No cabía duda, los hilos se conectaban. La primera investigación, el caso Larfaoui. La comunidad africana y sus drogas específicas. Los Siervos en busca del producto.

Puse las cartas sobre la mesa.

—Luc Soubeyras investigaba el caso del asesinato de un cervecero.

—Massine Larfaoui. Estamos al corriente.

—¿Tenía Larfaoui alguna relación con la iboga negra?

—Desde luego. Era el proveedor oficial de la planta. El abastecedor de los Siervos. Créeme que no le quitábamos los ojos de encima.

—¿Sabe quién lo asesinó?

—No. Es otro enigma. Quizá un Siervo. Quizá un cliente con mono. Siempre es peligroso frecuentar a esa gente.

—A Larfaoui no lo asesinó un aficionado. Lo hizo un profesional.

Zamorski hizo un gesto evasivo.

—En esa cuestión estamos en un callejón sin salida. Luc tampoco había avanzado sobre esa pista. Además, nada demuestra que el asesinato esté relacionado con la iboga.

Zamorski no planteaba otra posibilidad: que un miembro de su propia brigada hubiera eliminado al traficante por una razón u otra. Después de todo, Gina, la prostituta testigo del asesinato, había hablado de un sacerdote. Una vez más, imaginaba al nuncio con una automática en la mano. La imagen era cada vez más nítida.

Recapitulé:

—De modo que todo eso no es más que una pista adicional. Los Siervos se concentran sobre todo en los Sin Luz, ¿correcto?

—Correcto. Para ellos, nada puede reemplazar la confesión de aquel o aquella que ha «visto» al diablo.

—¿Alguien como Manon?

Los ojos de acero de Zamorski se posaron sobre mí.

—Seguimos sin saber si Manon vivió una verdadera experiencia negativa —murmuró.

—Para saberlo, tendría que recuperar la memoria.

—O jugar limpio.

—¿Cree que miente? ¿Que simula la amnesia?

—Eso tendrás que decírmelo tú. Se supone que ibas a interrogarla.

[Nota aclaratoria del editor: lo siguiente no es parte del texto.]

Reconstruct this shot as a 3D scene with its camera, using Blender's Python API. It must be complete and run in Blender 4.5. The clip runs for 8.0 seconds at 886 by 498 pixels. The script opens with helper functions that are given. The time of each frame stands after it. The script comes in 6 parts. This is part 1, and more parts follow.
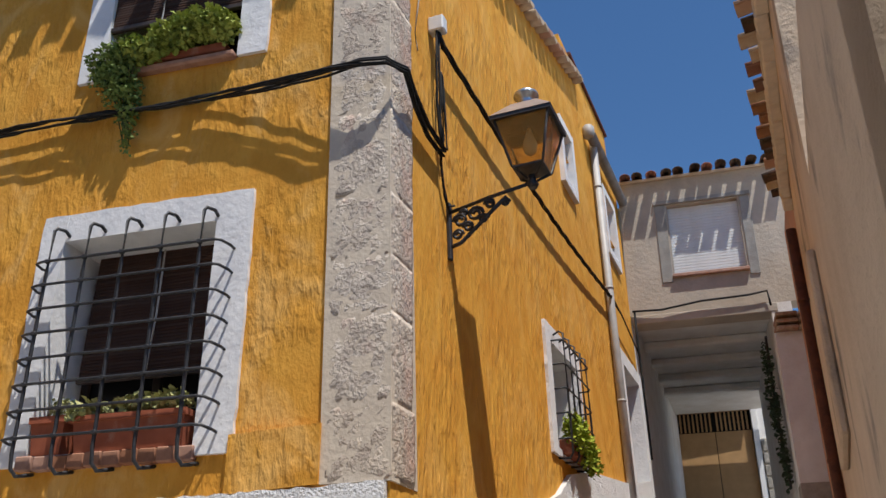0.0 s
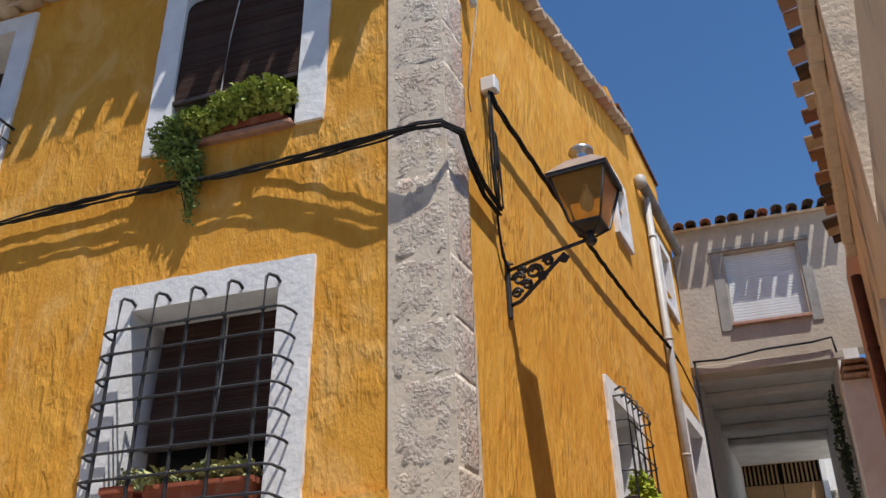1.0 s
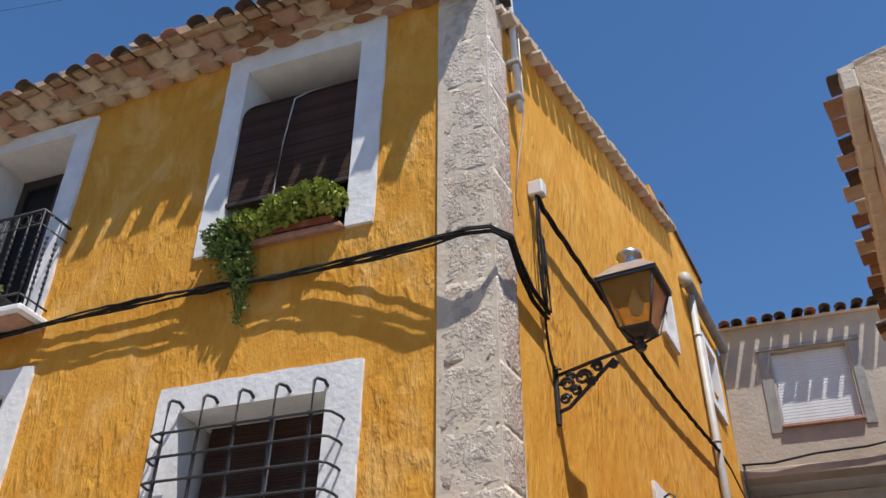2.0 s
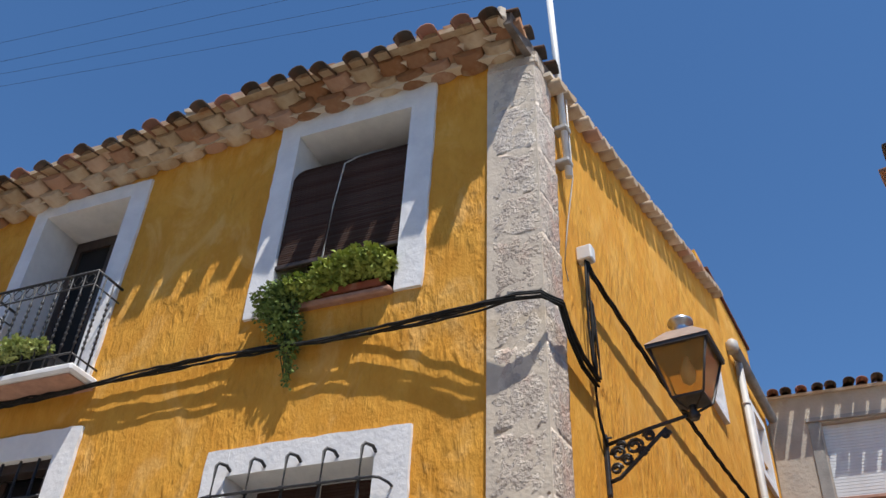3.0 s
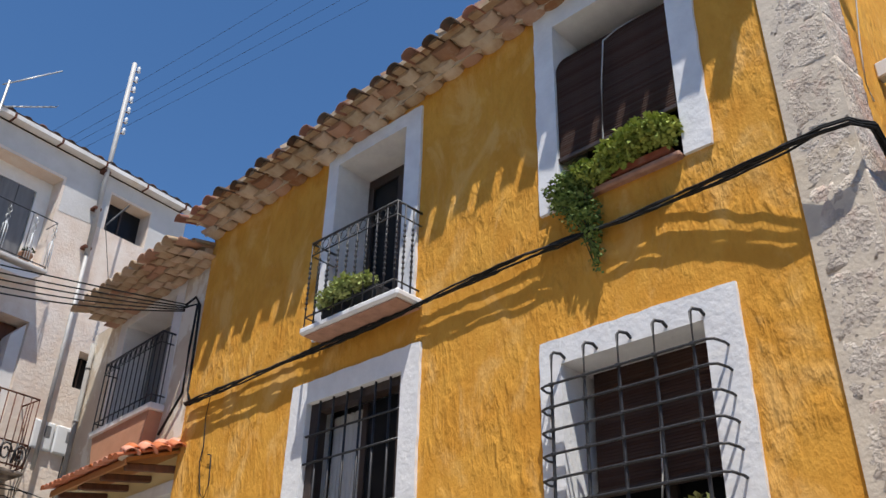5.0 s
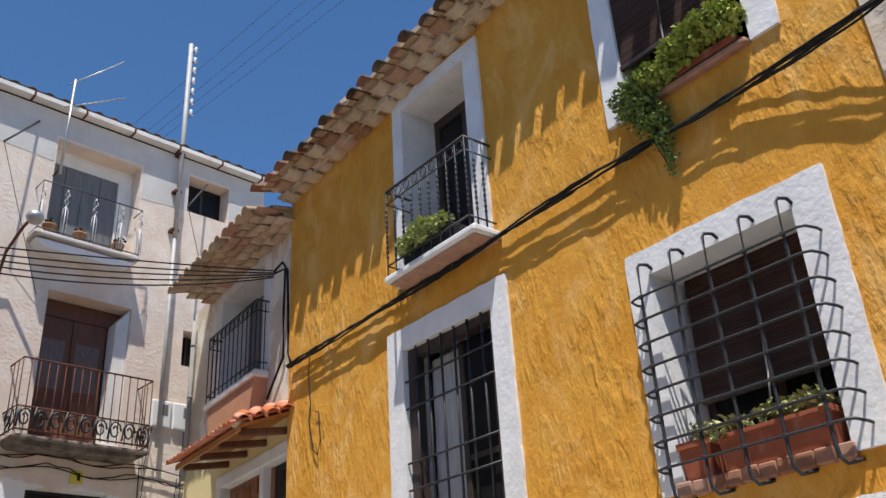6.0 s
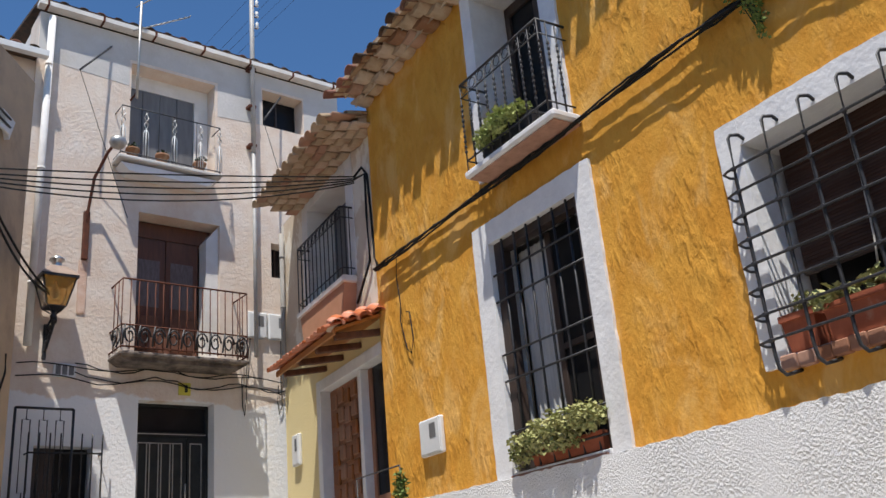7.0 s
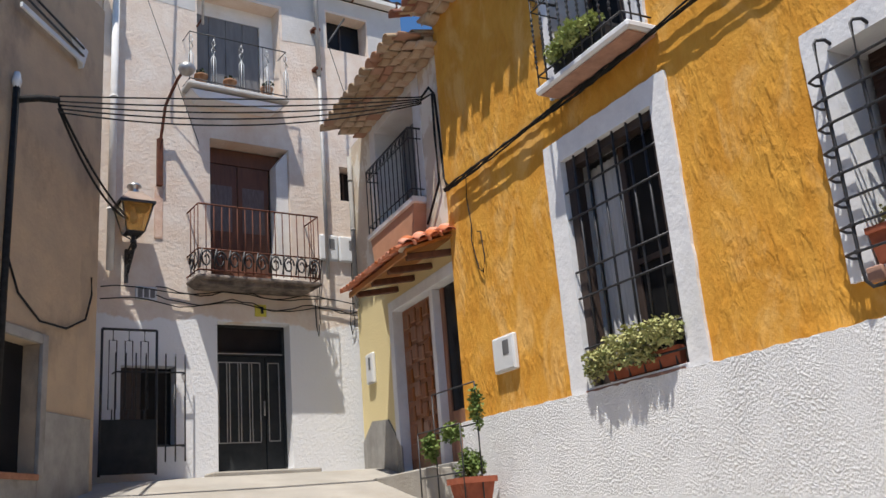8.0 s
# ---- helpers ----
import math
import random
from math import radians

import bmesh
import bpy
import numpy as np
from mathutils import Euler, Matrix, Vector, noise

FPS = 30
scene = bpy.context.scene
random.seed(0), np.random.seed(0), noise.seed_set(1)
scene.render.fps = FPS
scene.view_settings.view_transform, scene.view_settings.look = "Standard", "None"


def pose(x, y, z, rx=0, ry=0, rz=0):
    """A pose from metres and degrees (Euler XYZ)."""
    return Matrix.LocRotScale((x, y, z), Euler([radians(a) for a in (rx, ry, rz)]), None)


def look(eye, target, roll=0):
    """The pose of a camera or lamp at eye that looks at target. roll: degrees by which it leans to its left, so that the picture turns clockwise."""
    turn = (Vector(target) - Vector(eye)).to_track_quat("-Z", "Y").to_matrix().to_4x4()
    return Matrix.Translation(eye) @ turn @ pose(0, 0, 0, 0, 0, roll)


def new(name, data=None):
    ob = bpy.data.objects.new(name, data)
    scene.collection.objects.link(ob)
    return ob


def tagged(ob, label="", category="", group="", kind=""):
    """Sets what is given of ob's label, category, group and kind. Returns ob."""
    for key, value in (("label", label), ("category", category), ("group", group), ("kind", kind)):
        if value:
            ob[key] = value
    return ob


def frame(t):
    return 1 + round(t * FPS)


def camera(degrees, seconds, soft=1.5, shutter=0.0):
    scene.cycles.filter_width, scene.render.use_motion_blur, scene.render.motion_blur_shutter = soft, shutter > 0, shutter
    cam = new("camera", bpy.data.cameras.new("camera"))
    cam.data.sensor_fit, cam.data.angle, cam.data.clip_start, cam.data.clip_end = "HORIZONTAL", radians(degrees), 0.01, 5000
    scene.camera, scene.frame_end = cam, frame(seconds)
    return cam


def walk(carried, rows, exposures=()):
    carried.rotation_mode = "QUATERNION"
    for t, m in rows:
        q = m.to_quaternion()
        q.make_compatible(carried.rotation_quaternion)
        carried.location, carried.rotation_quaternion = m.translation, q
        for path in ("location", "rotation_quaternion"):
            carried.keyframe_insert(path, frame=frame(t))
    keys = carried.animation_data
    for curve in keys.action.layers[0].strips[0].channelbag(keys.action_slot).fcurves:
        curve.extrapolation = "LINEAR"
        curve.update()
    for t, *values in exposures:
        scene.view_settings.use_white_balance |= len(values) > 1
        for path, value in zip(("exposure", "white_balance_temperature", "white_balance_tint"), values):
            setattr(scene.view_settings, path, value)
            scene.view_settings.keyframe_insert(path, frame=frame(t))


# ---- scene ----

Su voz había cambiado. La autoridad se filtraba entre las palabras. Era la confirmación de una sospecha que albergaba desde mi llegada: a Zamorski, mi expediente le traía sin cuidado. Me había «importado» a Polonia solo para que tirara de la lengua a Manon. Para que me ganara una confianza que él nunca había podido conquistar.

—¿A qué estás jugando con Manon? —preguntó, repentinamente irritado—. Hace dos días que la eludes.

—¿Ha ordenado que me sigan?

—No hay secretos en este claustro. Repito mi pregunta. ¿A qué estás jugando? —Gritó de repente—. ¡La clave de la investigación se encuentra en el fondo de su memoria!

Retrocedí y miré fijamente el rosetón que dominaba el coro. El día gris hacía vibrar sus pétalos plateados.

—No se preocupe. Tengo mi estrategia.